The state laws which were preempted--labeling, opt-outs, harvesting--were much less used, if
at all. Many state spam laws, including the recently upheld Washington state fraud laws, are
still valid. Virginia is still pursuing spammers vigorously using its falsification of
headers and routing prohibitions. Washington keeps its individual cause of action even
though CAN-SPAM doesn't make one, and Virginia outpaces the FTC in criminal charges, with a
head start, of course.
This article looks at three pieces of law passed after CAN-SPAM to see if they are
within its bounds. Obviously, there is much more spam law on the books with varying levels
of validity, but these lawmakers lacked the benefit of foresight and can hardly be expected
to draft a law that would not later be preempted.
Florida
Florida has long been a spam haven. Its gaping lack of spam laws made CAN-SPAM even more
critical. Dumbstruck by federal legislation, Florida became "one of the last states in the
universe" to enact spam law, when it joined the crowd this year.
S2574
is well-crafted, parallel to similar law elsewhere. It prohibits false headers, routing,
domains, subject lines, and content. It has a civil enforcement scheme with administrative
enforcement for actual damages or $500 per violating message.
Florida's new law is entirely within CAN-SPAM. Though it regulates commercial electronic
mail, it only prohibits false information.
Maryland
House Bill 1320 is a nod
to Virginia's strong criminal spam laws. Maryland regulates bouncing, falsifying headers,
sending messages from unauthorized computers or IPs, and, interestingly, registering for two
or more domains or fifteen or more e-mail address with false information and subsequently
sending commercial e-mail. This law is a strong criminal statute with an array of felonies,
but it also contains civil provisions, enforced by the attorney general.
Though somewhat troubling to think of anonymous speech as fraudulent, Maryland's law also
only regulates fraud or computer crime
Utah
Utah has long regulated spam heavily.
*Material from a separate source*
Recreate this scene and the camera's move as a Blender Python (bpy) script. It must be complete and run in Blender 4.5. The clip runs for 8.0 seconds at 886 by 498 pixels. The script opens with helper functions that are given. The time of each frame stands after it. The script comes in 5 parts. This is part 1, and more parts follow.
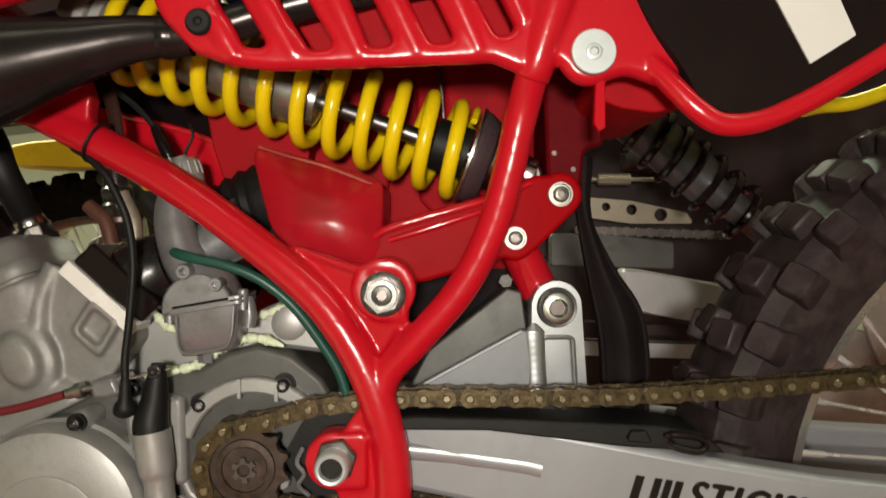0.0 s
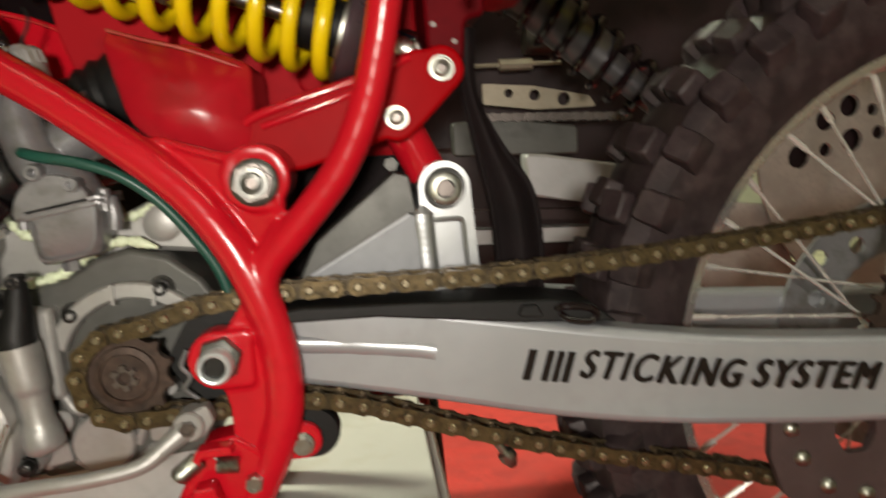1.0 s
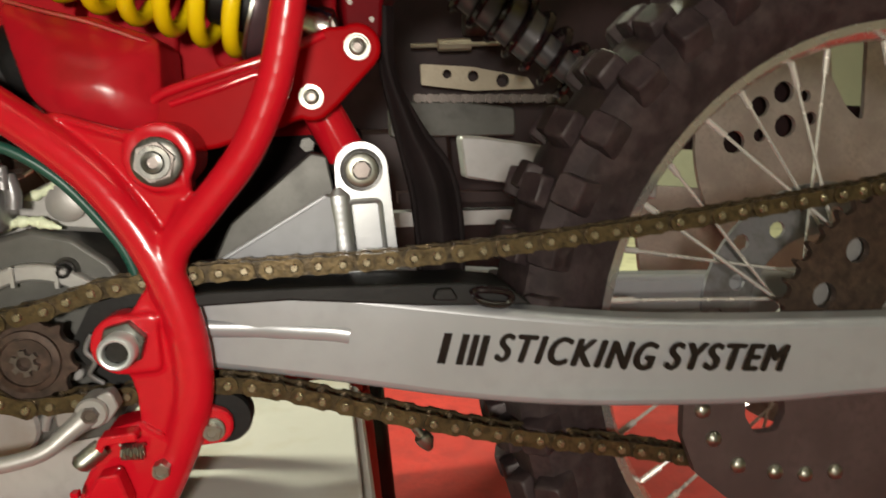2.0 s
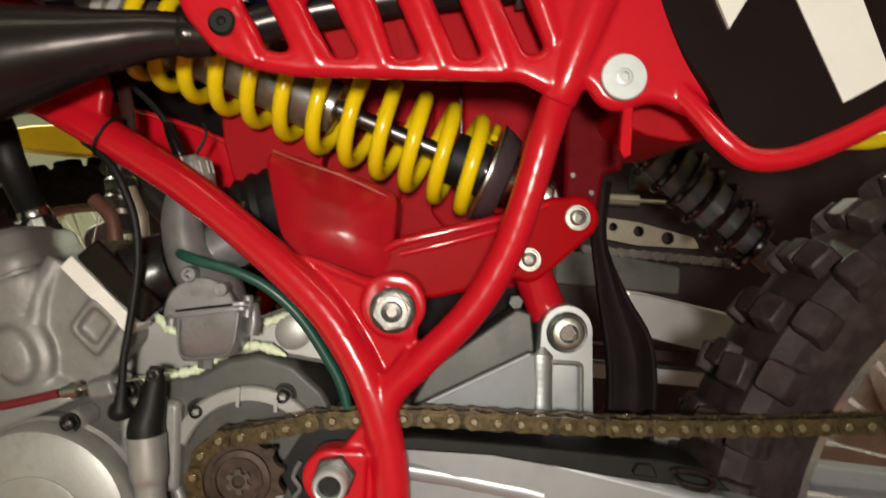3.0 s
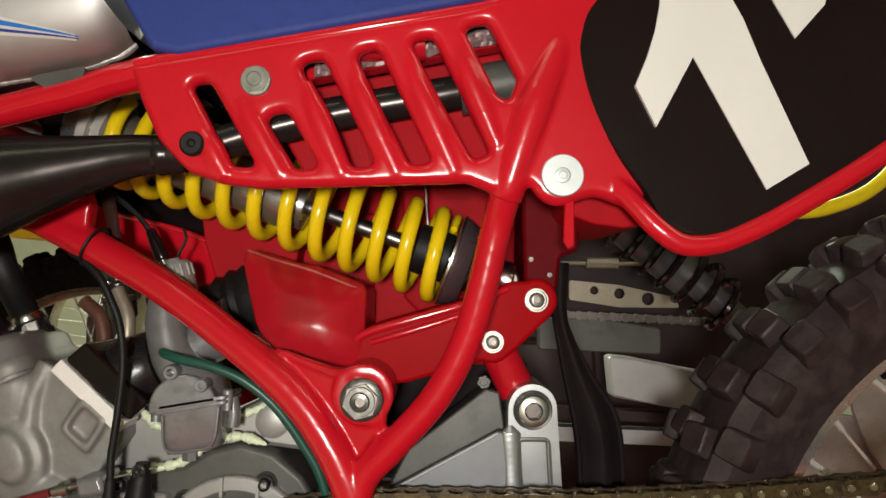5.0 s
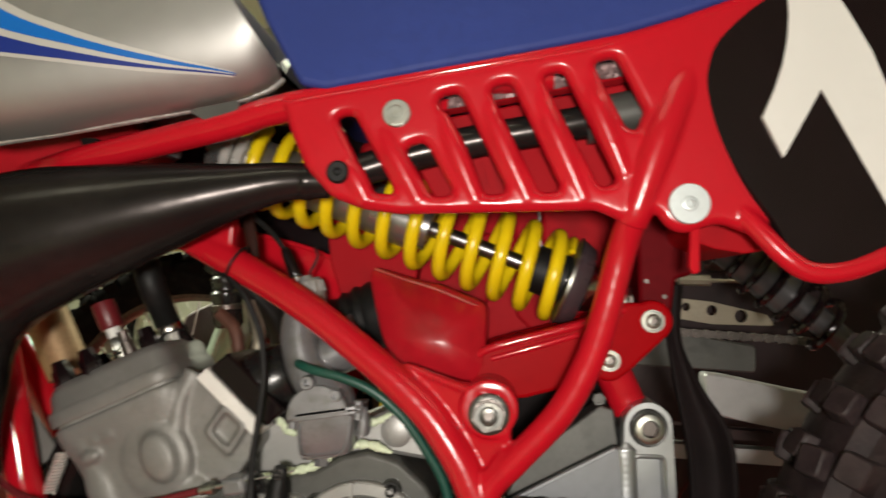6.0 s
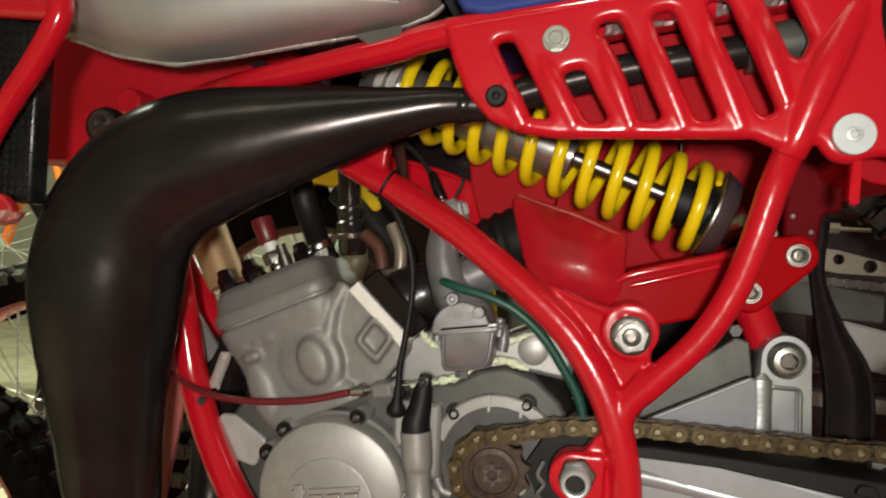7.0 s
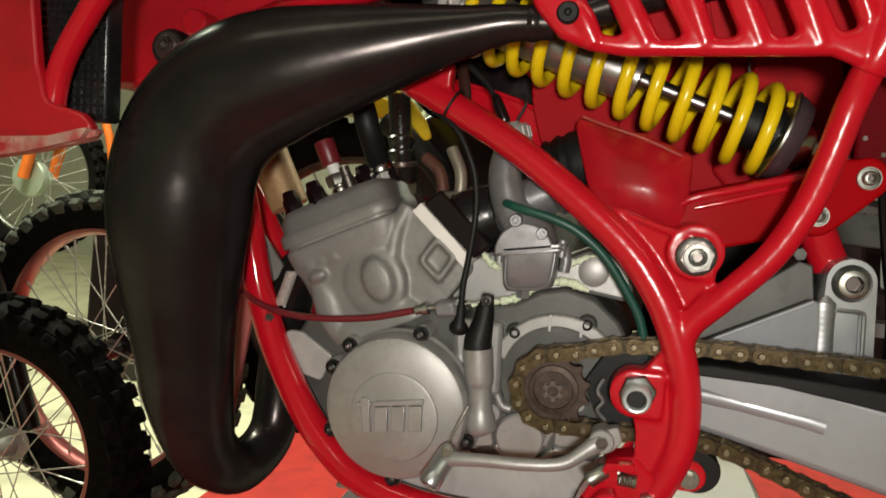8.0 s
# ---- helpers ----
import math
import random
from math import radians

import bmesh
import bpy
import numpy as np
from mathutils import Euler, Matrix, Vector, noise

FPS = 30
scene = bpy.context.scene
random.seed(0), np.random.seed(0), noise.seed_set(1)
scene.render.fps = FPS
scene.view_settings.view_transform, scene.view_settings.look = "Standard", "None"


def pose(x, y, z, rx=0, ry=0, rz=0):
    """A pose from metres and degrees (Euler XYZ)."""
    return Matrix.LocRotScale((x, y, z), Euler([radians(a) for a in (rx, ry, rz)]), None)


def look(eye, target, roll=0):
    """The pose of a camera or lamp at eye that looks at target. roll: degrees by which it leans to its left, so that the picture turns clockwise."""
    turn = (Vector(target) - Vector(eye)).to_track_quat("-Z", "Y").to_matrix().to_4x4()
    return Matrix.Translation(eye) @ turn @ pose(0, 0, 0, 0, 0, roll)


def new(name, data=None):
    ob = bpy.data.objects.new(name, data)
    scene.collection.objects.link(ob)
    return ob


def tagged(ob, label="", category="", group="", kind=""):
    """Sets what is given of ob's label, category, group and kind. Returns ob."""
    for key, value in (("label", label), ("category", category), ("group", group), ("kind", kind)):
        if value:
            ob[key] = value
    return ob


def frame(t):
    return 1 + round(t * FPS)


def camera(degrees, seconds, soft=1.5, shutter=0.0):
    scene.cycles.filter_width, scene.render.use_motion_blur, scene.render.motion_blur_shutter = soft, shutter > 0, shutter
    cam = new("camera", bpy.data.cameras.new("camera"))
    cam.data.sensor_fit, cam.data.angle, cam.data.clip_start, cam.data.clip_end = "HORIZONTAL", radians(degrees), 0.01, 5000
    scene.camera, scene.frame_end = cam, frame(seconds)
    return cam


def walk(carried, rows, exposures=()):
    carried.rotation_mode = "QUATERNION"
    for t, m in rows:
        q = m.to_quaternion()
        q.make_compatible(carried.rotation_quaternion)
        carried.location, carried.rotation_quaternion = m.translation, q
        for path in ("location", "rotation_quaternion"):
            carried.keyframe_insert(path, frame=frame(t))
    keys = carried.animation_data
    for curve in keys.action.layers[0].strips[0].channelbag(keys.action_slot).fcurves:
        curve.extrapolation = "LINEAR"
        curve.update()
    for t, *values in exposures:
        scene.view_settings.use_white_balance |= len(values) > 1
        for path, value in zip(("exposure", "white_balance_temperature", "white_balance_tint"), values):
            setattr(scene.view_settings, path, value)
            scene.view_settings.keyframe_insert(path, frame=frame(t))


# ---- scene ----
# The camera is carried by hand along the bike's left side; x runs to the bike's rear, y away from the camera.
cam = camera(62.0, 8.0, soft=1.6, shutter=0.5)
PATH = [
    (0.0, (-0.004, -0.575, 0.632), (0.009, 1.424, 0.59), -0.1),
    (0.5, (-0.003, -0.563, 0.626), (0.06, 1.429, 0.47), -0.8),
    (1.0, (0.028, -0.555, 0.611), (0.223, 1.414, 0.32), -3.3),
    (1.2, (0.04, -0.554, 0.604), (0.3, 1.401, 0.27), -4.2),
    (1.56, (0.0561, -0.5528, 0.6006), (0.3758, 1.3905, 0.2261), -4.39),
    (1.94, (0.0598, -0.5533, 0.6079), (0.3682, 1.3952, 0.2511), -2.84),
    (2.3, (0.036, -0.557, 0.621), (0.263, 1.412, 0.358), -0.5),
    (2.5, (0.007, -0.561, 0.631), (0.154, 1.427, 0.463), 1.2),
    (3.0, (-0.017, -0.564, 0.641), (0.011, 1.436, 0.609), 3.3),
    (3.5, (-0.026, -0.586, 0.668), (-0.081, 1.413, 0.713), 3.1),
    (4.0, (-0.026, -0.603, 0.676), (-0.113, 1.393, 0.781), 2.4),
    (4.5, (-0.002, -0.599, 0.67), (-0.035, 1.397, 0.779), 1.7),
    (4.7, (0.007, -0.597, 0.668), (-0.003, 1.4, 0.775), 1.1),
    (5.06, (0.0145, -0.5976, 0.6692), (0.0123, 1.4, 0.776), 0.52),
    (5.44, (0.0087, -0.6047, 0.6748), (-0.0302, 1.3916, 0.7853), 0.51),
    (5.8, (-0.013, -0.617, 0.678), (-0.118, 1.376, 0.794), 1.0),
    (6.0, (-0.034, -0.627, 0.678), (-0.192, 1.363, 0.798), 1.5),
    (6.5, (-0.063, -0.648, 0.67), (-0.354, 1.33, 0.73), 2.8),
    (7.0, (-0.078, -0.656, 0.654), (-0.457, 1.307, 0.629), 3.9),
    (7.5, (-0.095, -0.665, 0.646), (-0.522, 1.285, 0.526), 4.6),
    (8.0, (-0.101, -0.67, 0.637), (-0.551, 1.269, 0.443), 4.3),
]
walk(cam, [(t, look(eye, target, roll)) for t, eye, target, roll in PATH],
     [(0.0, 0.0, 6750, 10), (2.5, 0.05, 6800, 10), (4.0, -0.06, 6400, 10), (6.0, -0.05, 6600, 10), (7.5, -0.13, 6550, 10), (8.0, -0.2, 6550, 10)])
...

Its private right of action under previous law
generated 33,000 suits.
Utah spam law now has several regulations; the newest was passed this year, H.B. 165, the Child Protection
Registry. This law, passed shortly before the FTC rejected the Do-Not-Email registry,
establishes a list of e-mail addresses (and other data) that belong to Utah minors.
It is illegal to send a message which
(a) advertises a product or service that a
minor is prohibited by law from purchasing; or
(b) contains or advertises material that is harmful to minors, as defined in Section
76-10-1201.
This law is running awfully close to the pre-emption. It has nothing to do with fraud or
computer crime (except the felony for using the list inappropriatly). Instead, it comes
awfully close, but just misses pre-emption, at least the letter if not the spirit of
CAN-SPAM.
As written, the registry applies to all senders; that is all senders who might send e-mails harmful to minors must pay the fee to use Utah's system (which has not been implemented yet). However, the advertisements are clearly a limitation on commercial speech, but this law also (in letter at least) applies to fax and phone and well, so it isn't exactly limited to commercial e-mail.
What gets struck in this pre-emption battle? Could CAN-SPAM really create a result in which a court might strike the commercial provisions and not the general ones--i.e. strike the advertising ban but not the harmful content, which arguably includes the advertising. Better yet, a court might strike the registry as applied to commercial senders, allowing non-commercial senders (entirely outside the scope of CAN-SPAM) to continue.
Utah, of course, is hoping nothing gets struck by throwing in other forms of communication and senders--that is making an unneccesarily broad law. Is this the outcome we want? To ban cigarette ads to minors, Utah has to ban all cigarette ads everywhere? Or just those by some media including--but not exclusivly--e-mail. No cigarette ads via e-mail. Or fax. Oh, and no e-mails or telemarketing without opt-in. There. Utah-style CAN-SPAM complaint law!